The film is a marvel of craft too. Which means I have to discuss Tom Hooper. I feel like we misunderstand Hooper. He isn’t bad at directing. He’s not good at directing large films though. He thrives on intimacy. This movie is basically a stage play and he has a gift at finding the music in the scenes. Hooper needs more of this because this is his gift.
And now I come to the indisputable Oscar this won. Colin Firth’s win is brushed off as a make good for A Single Man. Nah. This is a thoroughly worthy win. Firth is an immensely potent force in this film and he’s matched by two equally fantastic supporting turns. Geoffrey Rush has never been better than he is here. Sure, he’s not straining as an Australian actor. But he’s so likable and funny he’s on fire. And I can’t say enough good about Helena Bonham Carter here. She’d gotten lost in the years of playing weird, dark roles and it’s easy to forget she started as an English rose. She’s the definition of a strong woman here, which again was her actual character. Also credit to Guy Pearce who is so slimy here. He’s great. Though yes the film needed to be much harder on his character.

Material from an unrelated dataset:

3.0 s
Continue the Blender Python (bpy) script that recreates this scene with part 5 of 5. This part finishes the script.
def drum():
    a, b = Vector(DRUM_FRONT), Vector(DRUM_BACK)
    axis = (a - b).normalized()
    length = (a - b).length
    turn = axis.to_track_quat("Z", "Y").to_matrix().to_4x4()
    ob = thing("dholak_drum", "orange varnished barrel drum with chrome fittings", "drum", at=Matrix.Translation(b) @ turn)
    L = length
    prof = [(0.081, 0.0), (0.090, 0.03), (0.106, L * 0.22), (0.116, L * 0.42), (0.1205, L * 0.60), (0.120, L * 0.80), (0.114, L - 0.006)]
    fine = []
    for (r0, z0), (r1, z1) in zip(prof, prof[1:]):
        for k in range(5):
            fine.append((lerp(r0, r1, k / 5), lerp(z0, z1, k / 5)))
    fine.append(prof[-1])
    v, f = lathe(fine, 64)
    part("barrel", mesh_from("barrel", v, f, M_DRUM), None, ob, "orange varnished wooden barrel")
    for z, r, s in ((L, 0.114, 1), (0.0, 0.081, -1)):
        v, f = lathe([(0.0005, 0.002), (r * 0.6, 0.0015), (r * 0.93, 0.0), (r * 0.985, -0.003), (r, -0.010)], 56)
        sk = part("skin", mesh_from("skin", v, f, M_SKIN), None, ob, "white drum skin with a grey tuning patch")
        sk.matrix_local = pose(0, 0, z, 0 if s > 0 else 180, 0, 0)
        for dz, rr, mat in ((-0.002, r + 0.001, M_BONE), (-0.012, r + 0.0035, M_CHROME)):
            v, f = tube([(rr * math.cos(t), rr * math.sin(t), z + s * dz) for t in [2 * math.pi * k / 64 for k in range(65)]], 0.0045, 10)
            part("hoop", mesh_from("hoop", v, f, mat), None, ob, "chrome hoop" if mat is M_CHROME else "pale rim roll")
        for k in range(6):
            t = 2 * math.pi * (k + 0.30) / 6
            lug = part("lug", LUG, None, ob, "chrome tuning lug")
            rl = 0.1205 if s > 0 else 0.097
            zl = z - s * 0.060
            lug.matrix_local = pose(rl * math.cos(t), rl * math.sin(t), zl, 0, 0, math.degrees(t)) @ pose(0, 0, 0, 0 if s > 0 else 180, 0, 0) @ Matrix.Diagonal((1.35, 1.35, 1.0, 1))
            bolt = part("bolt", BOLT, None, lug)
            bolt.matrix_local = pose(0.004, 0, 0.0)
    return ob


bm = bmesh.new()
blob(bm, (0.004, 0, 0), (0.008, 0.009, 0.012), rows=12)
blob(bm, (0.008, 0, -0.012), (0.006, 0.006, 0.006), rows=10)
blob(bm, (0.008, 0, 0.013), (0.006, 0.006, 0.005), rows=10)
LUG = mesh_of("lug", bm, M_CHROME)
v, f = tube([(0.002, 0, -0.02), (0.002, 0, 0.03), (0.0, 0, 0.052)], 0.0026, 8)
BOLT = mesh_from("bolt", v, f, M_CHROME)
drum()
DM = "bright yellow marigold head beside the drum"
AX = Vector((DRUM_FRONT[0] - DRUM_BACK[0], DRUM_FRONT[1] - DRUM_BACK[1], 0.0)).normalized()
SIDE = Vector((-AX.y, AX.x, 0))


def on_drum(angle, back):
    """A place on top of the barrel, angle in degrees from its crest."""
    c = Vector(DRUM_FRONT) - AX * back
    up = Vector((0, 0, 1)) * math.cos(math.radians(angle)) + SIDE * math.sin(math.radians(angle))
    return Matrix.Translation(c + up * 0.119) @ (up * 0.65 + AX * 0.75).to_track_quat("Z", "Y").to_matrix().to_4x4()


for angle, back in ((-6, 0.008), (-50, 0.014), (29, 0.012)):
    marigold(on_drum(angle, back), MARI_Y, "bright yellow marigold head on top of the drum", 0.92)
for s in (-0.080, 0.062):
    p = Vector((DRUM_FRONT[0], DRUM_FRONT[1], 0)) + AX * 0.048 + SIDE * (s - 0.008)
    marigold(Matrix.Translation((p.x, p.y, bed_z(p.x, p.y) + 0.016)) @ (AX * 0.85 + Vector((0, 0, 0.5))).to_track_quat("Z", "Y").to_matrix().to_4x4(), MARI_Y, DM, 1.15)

Now here’s the thing. I’ve made a good case for this as a crowd pleaser. And the film did decent box office. But I still heard it discussed as homework. SNL had a joke about one of its sketches being the movie so now you’ve seen it. By which point I’d seen it twice in theaters. It was treated bizarrely as too stuffy for the mainstream and not good enough for high art. Which is true?
I think the film is a lovely film for a wide audience. And it’s come for me to symbolize how the Oscars force the conversation I began with, This is a minor film, the kind you watch on TNT. But it’s the kind of film you always stop to watch when it’s on TNT. It’s of a piece with The Shawshank Redemption. It shouldn’t have to carry the weight of the best film of an all time great year.
The Oscars really do ruin how we discuss films by putting extremes on them. When there isn’t a choose only one. Do I want only Inception, Best Worst Movie, or Winter’s Bone from 2010, to name three films I saw in a week? No. I’m better for seeing all. I’m better for seeing The Social Network. I’m better for seeing 127 Hours. I’m better for seeing True Grit. I’m better for seeing Scott Pilgrim vs the World. And yes, I’m better for seeing The King’s Speech.
Don’t watch it for high art. But watch it to get a well made piece of art.